Ce que reconnaît sans peine auprès d'ASI la spécialiste des vins du Monde, autrice de cet article Ophélie Neiman : son paragraphe sur le travail de Masson (spécialiste des vignes OGM jusqu'à ce que des militants écologistes détruisent ses cultures expérimentales) a été drastiquement coupé et réécrit avec des "imprécisions" lors de l'édition – plutôt des erreurs factuelles. En fait, un article de Masson, comparant bel et bien conventionnel, bio et biodynamie sur le plan agronomique, a été accepté pour examen par Nature... mais en vue d'une publication en 2022, sans garantie qu'elle franchisse l'étape cruciale de l'examen d'autres chercheurs (la fameuse "révision par les pairs").Et que dit cette étude ? Que si les vignes biodynamiques semblent en meilleure santé, il ignore pourquoi, se gardant bien de trancher entre les préparations à base de bouse, le suivi des phases de la lune... ou, tout simplement, la plus grande attention portée à leur vignes par ces vignerons très impliqués. Ce qui est d'ailleurs l'hypothèse privilégiée par la journaliste, à titre personnel.

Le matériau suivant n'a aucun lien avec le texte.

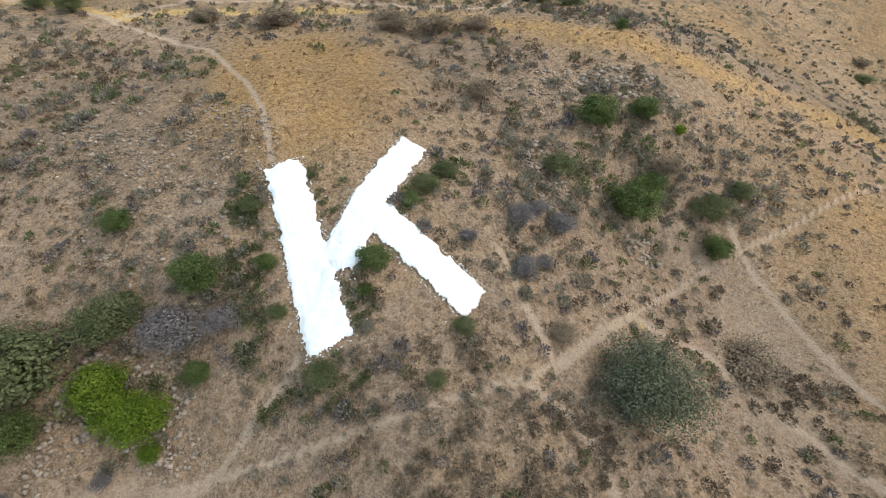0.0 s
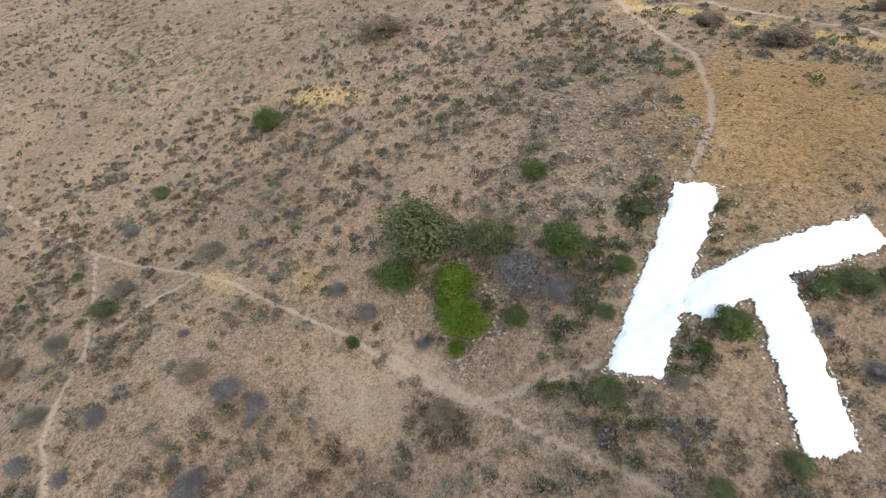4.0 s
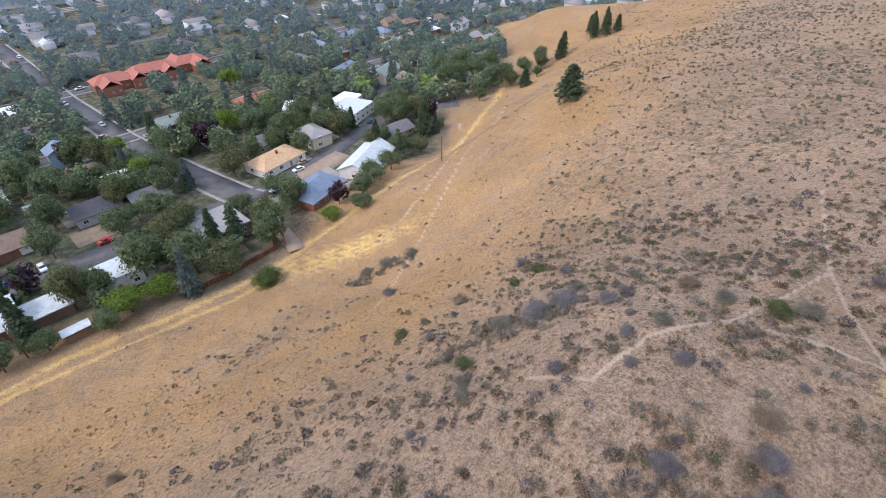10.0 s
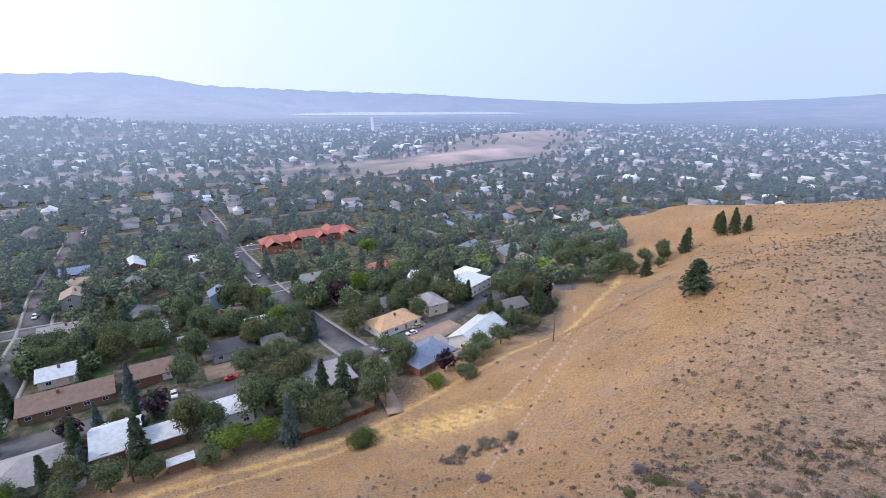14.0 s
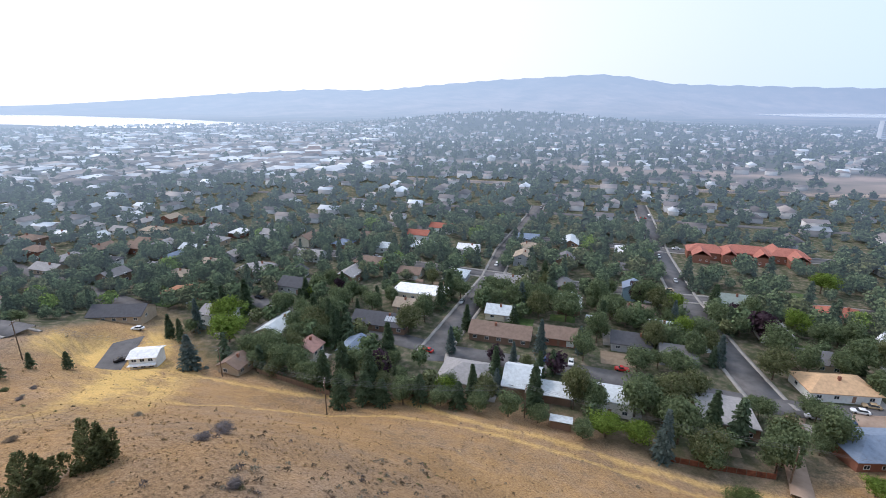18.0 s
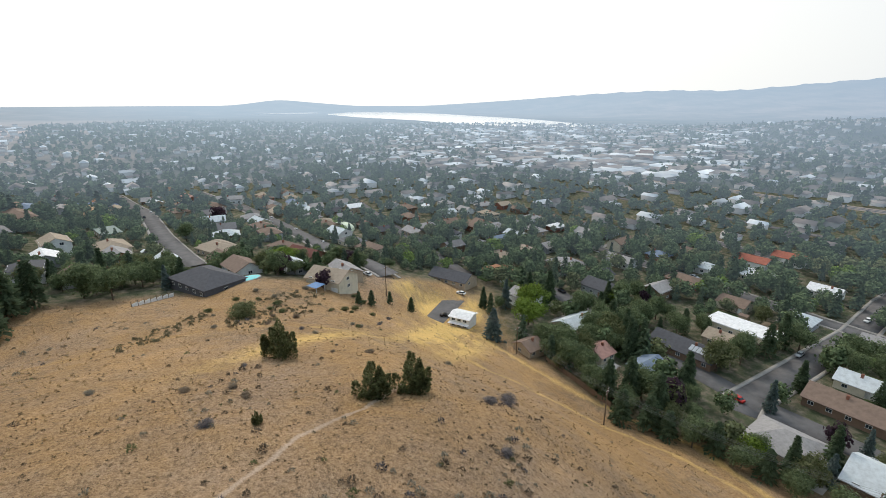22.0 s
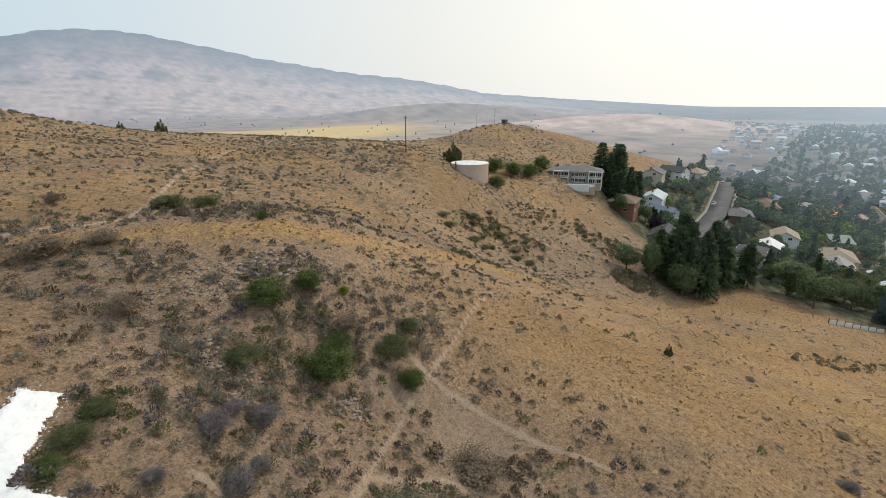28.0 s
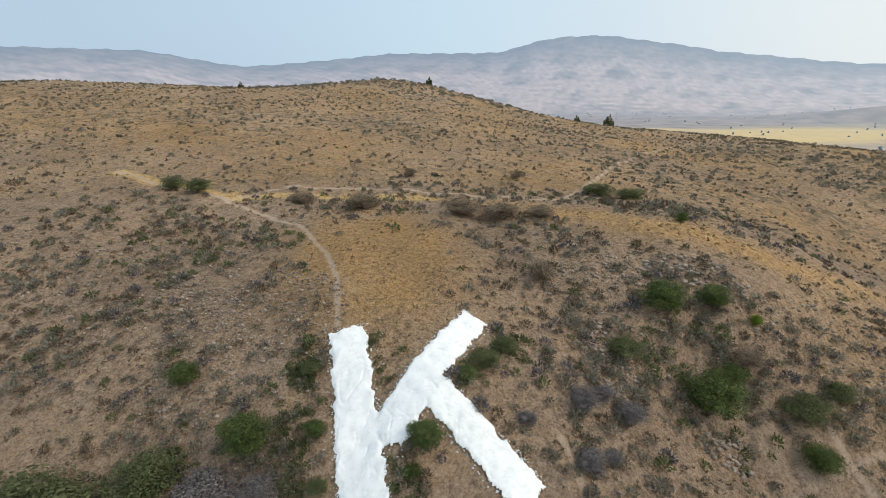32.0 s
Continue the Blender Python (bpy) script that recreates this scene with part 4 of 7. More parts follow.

Outre ces critiques concernant directement leur série, les journalistes du Monde semblent ne pas avoir tenu compte des enquêtes solides et récentes mettant en cause le mouvement anthroposophique publiées en France (Le Mondediplomatique, Arte, Le Parisien, Slate, Charlie Hebdo, Complément d'Enquête, Sciences et Avenir) mais aussi en Allemagne ou en  Suède. Peut-être parce que les journalistes du Monde n'adhèrent pas à l'idée, sous-tendue par ces différentes enquêtes, que le mouvement anthroposophique est au fond un véritable pouvoir. À suivre.